According to the World Health Organization, 20 million Nigerians currently exhibit symptoms associated with at least one recognized mental illness. Here’s an even grimmer statistic: In the whole country, there are just 130 psychiatrists available to treat them. A “brain drain” has led medical specialists to establish themselves in other countries, mainly the United States, leaving behind a distressing vacuum of care and expertise.
The W.H.O. estimates that Nigeria devotes only about 3 percent of its healthcare budget to mental health. The impact of such policy can be readily seen in the dearth of licensed practitioners. In 2011, the W.H.O. reported that for every 10 million Nigerians, there were six psychiatrists, 19 nurses trained in mental-health work and two psychologists or social workers. Perhaps even worse, only 44 outpatient facilities and eight mental hospitals were tasked with serving a population of 174 million people.
There is hope, however, such as it is. The long-neglected plight of the non-radicalized members of this society is finally getting attention from on high. Al Jazeera reports in the aforementioned video that the governments of Ghana, Kenya, Nigeria and South Africa are pooling their resources to launch a pilot program that would blend Western-sanctioned and traditional African treatments.
It is likely that the Nigerian government has taken steps to expand coverage not because it fears that traditional healers will do harm — practitioners are highly regarded in the country, after all — but because there looms a crisis that the government knows it cannot afford to ignore: the fragile mental health of Boko Haram’s survivors.

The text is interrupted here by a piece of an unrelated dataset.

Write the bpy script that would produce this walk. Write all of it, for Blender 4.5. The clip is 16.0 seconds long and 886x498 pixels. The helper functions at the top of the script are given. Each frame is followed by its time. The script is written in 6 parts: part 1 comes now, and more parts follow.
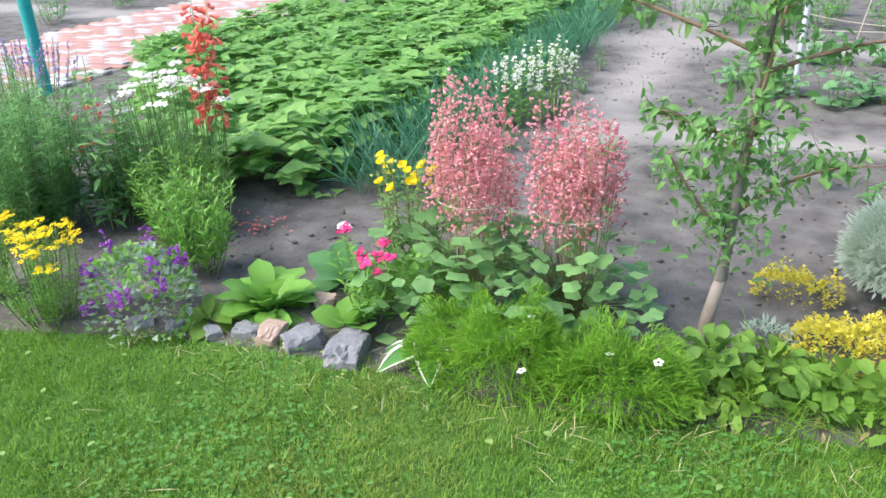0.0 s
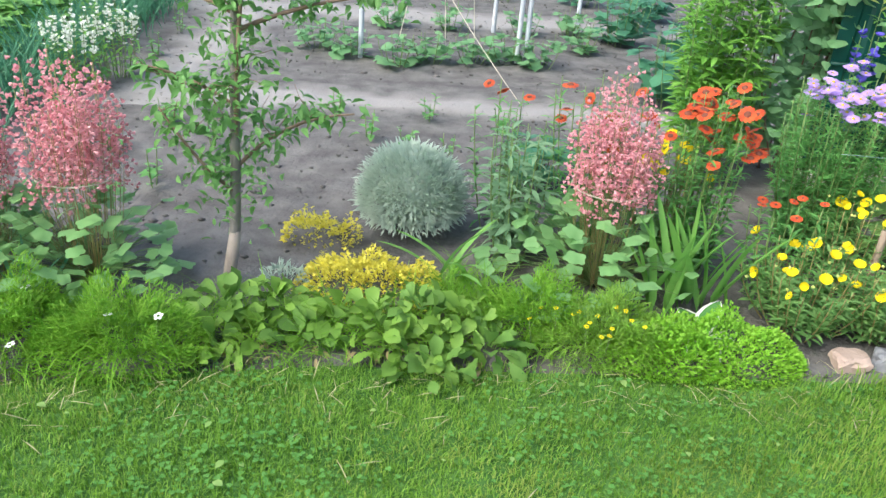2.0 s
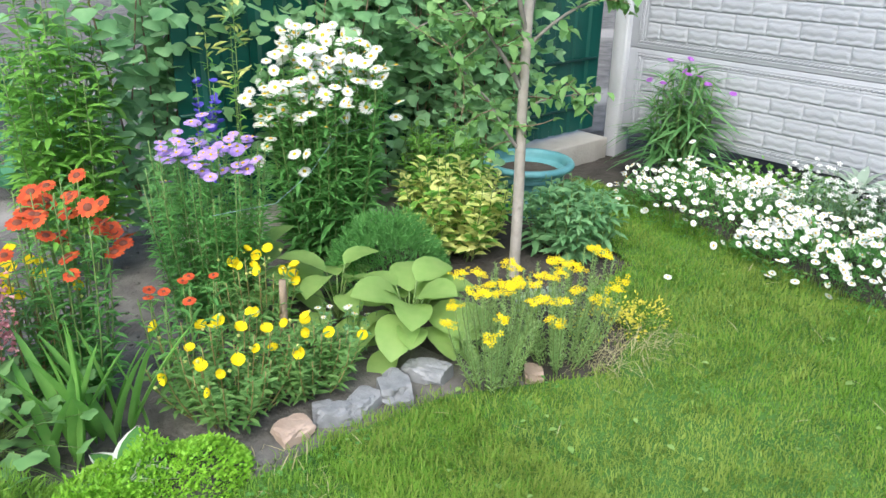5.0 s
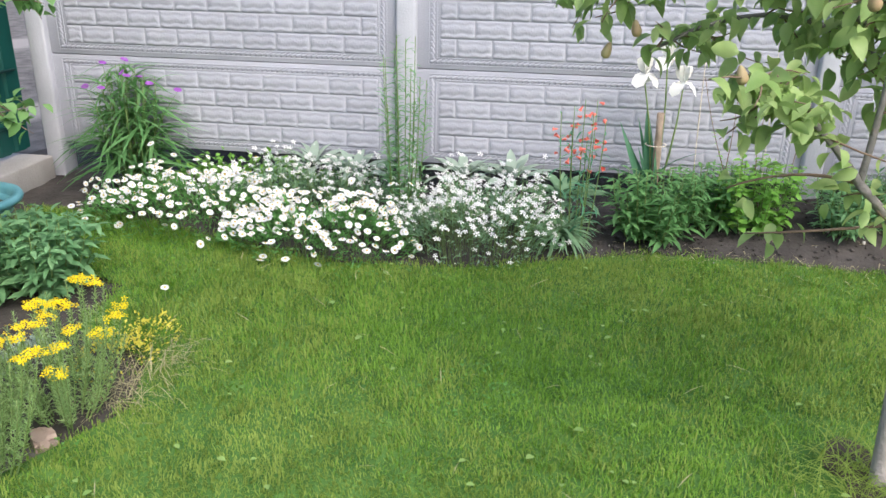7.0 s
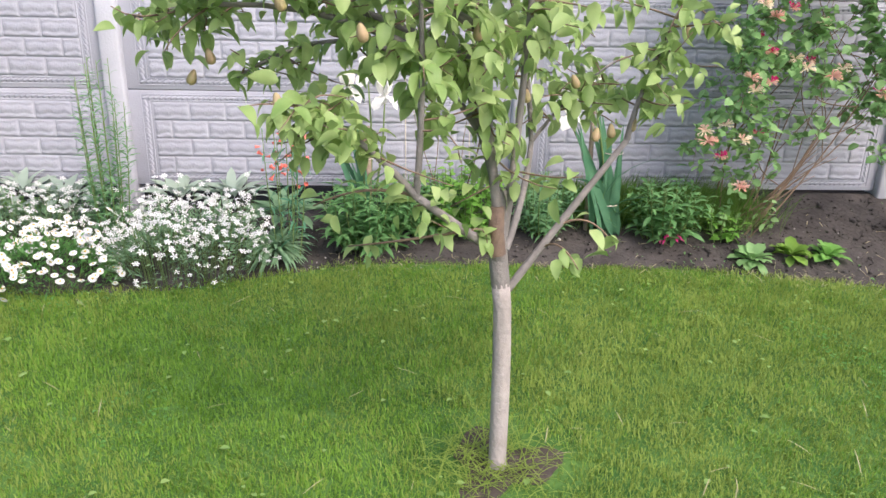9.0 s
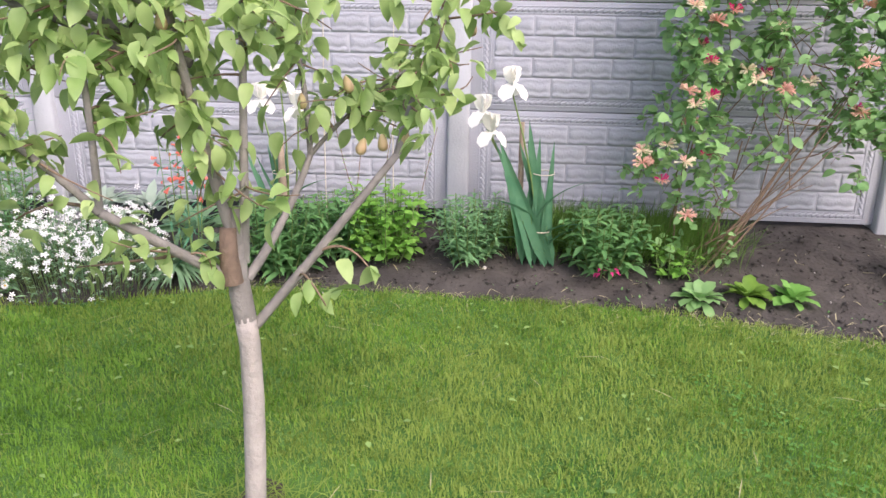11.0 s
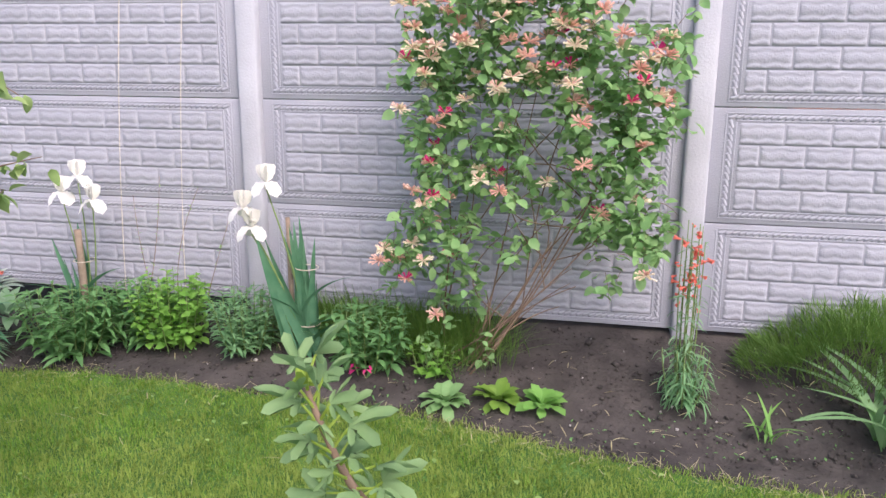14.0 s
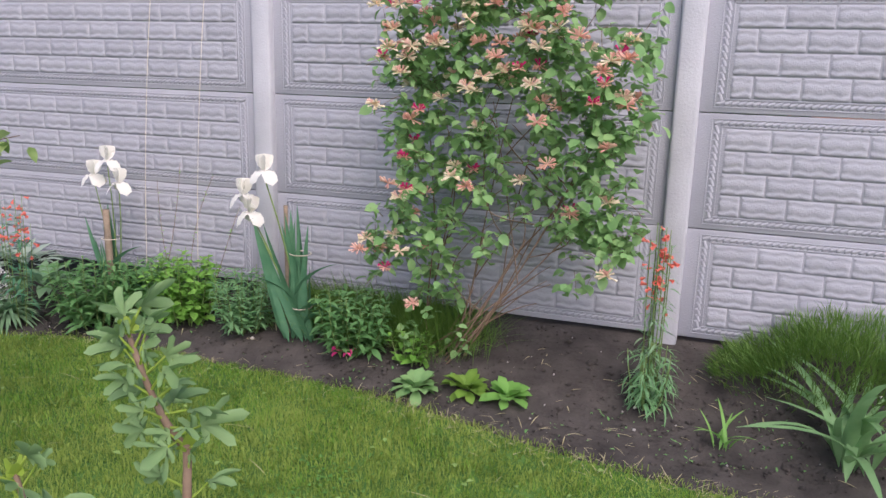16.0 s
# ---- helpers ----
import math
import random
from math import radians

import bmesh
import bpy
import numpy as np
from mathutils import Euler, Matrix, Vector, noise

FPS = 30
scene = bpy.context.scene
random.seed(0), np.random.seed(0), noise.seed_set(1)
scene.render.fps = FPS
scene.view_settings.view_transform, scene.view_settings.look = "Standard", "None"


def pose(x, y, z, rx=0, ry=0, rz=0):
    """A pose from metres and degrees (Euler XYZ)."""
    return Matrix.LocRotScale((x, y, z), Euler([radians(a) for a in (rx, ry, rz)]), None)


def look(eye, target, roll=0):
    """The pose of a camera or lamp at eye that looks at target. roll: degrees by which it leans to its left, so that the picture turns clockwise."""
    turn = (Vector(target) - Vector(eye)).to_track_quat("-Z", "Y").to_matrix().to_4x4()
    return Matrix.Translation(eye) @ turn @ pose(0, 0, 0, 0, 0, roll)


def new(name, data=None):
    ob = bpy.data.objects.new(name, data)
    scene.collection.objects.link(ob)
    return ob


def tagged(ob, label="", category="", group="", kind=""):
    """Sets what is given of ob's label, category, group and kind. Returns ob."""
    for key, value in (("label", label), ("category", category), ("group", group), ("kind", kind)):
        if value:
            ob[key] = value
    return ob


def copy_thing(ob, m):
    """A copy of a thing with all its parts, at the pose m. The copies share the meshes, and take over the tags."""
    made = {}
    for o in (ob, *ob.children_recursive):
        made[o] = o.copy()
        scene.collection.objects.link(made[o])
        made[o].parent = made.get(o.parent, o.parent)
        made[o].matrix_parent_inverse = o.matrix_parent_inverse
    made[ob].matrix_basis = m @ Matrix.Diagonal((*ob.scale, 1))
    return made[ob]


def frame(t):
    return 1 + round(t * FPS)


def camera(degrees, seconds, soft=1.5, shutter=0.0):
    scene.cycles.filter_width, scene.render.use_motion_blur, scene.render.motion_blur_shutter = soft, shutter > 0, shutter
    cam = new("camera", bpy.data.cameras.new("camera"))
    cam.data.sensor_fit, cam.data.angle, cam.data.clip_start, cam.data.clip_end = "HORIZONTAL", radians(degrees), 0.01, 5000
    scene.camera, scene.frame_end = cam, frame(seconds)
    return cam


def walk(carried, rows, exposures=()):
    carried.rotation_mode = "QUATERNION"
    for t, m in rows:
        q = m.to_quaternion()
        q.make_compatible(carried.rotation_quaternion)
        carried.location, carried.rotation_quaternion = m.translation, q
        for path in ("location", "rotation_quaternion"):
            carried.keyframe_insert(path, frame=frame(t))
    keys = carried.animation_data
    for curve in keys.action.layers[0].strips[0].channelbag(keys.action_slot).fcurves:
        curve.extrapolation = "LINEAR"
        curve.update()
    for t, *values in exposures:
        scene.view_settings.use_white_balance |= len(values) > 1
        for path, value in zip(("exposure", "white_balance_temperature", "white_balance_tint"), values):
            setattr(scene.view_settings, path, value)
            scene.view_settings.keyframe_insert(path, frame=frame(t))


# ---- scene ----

A raid by Nigerian forces on the terrorists’ stronghold in the dense Sambisa Forest resulted in the rescue of hundreds of women and children. But while they summarily received medical care for their physical injuries, their emotional trauma went largely untreated. The result: unresolved depression and anxiety, disorders typically found among victims of physical, verbal and, in this case, explicitly sexual abuse.
In another Al Jazeera article, a Nigerian woman who was held captive for 11 months with her six small children said that she tries every day to move on with her life but that “the memories are rooted deep in her mind.” Other former captives echoed that sentiment. One recalled witnessing the murder of her husband and eldest son before the militants forced her and her remaining children into the woods.
The Wall Street Journal found nine psychiatrists attached to the Federal Neuropsychiatric Hospital in Maiduguri, Nigeria, whose caseload had doubled as a result of Boko Haram atrocities, leaving them to struggle under a staggering backlog of 52,000 cases.
The doctors each said that he or she was too loaded down to spare more than a few minutes to each patient. In the end, they often found themselves issuing prescriptions for antidepressants that they knew some patients might not even be able to afford.
Nigeria is still working out the details of its initiative to blend traditional healing techniques with its scarce mental-health resources. Unfortunately, even if the program as envisioned is actually ever launched, for many a victim of Boko Haram’s excesses, it will have come too late. And those citizens could be forgiven for holding their government — whether because of a lack of resources or a lack of political will — complicit in extending their psychological pain.